Nanaimo bars are quite possibly the best no-bake treat in existence. And there isn't even a peanut butter and chocolate combo going on here!
We were new to the whole nanaimo bars creation but we were not new to eating nanaimo bars. No no, this was my favourite treat to order when I went to Tim Hortons as a child...I don't even think they sell nanaimo bars there any more...oh, how things change.
If you're worried that you aren't up to the task of making nanaimo bars well think again because these are quite easy to make surprisingly.
And the best part? They are vegan! Who knew custard powder was vegan? Not I.
Well... not all custard powders are created equal, it must be the Bird's variety if you'd like the treat to be vegan.
Having said that, you can easily substitute non-vegan margarine or butter and regular chocolate chips.
Oooo the crisp chocolate layering giving way to sweet custard filling and soft bottom layer is just beautiful.
Something that makes these bars really special is the addition of cocoa nibs. They add a nice crunch and a little bitterness that balances out the sweet custard.
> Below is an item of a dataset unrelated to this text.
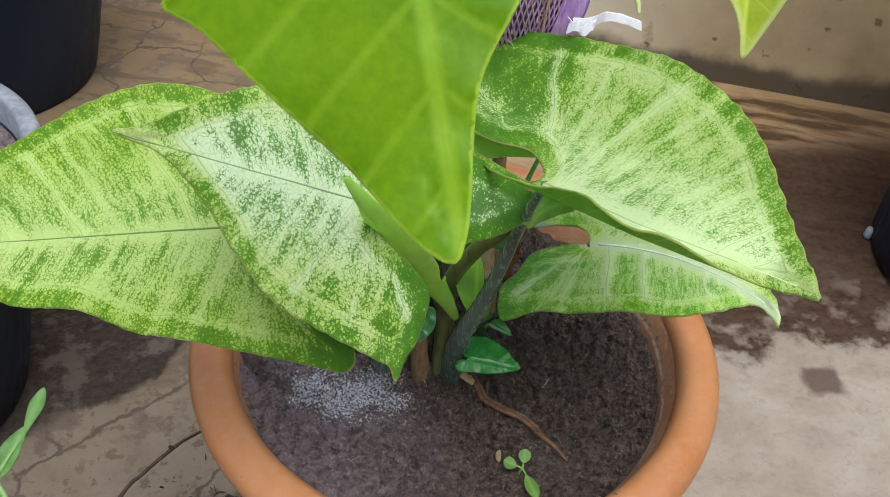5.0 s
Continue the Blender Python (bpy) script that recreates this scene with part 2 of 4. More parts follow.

We used two recipes for our bars.
Note that there is a little bit of a discrepancy between the two recipes as this base recipe calls for a 9" pan where the custard and topping calls for an 8" pan. We used a 9" pan and it turned out fine for us, maybe a little thinner than the average Nanaimo bar but still delicious. We are in no way saying you must use the two different recipes, you may follow a single recipe if preferred. We just liked the base of Go Dairy Free but didn't have any vegan cream cheese that the custard calls for.
Nanaimo Base from Go Dairy Free
- 1/4 cup water
- 1 tablespoon flax seed
- 1/3 cup vegan margarine
- 1/4 cup brown sugar
- 2 1/2 tablespoons agave nectar, maple syrup, or brown rice syrup
- 5 tablespoons unsweetened cocoa powder
- 1 teaspoon pure vanilla extract
- 2 cups vegan graham cracker crumbs
- 1/2 cup unsweetened shredded coconut
- 1/2 cup chopped roasted cocoa nibs
- 1/2 cup chopped walnuts, toasted
Custard layer and Chocolate Coating from The Vegan Cookbook Aficionado
Cream together margarine, coconut milk, vanilla and custard powder. Add the icing sugar and mix until smooth. Spread over bottom layer, than place in fridge to chill.
In a double boiler, melt 4 squares of semi sweet chocolate and 1 tablespoon of margarine over low heat. Let cool, then while cool but still liquid, take your chilled bars out of the fridge and pour your chocolate on using your offset spatula. Put it in the fridge to chill for one hour.
Cut into squares when the chocolate is hardened but not too cold, otherwise the chocolate will crack.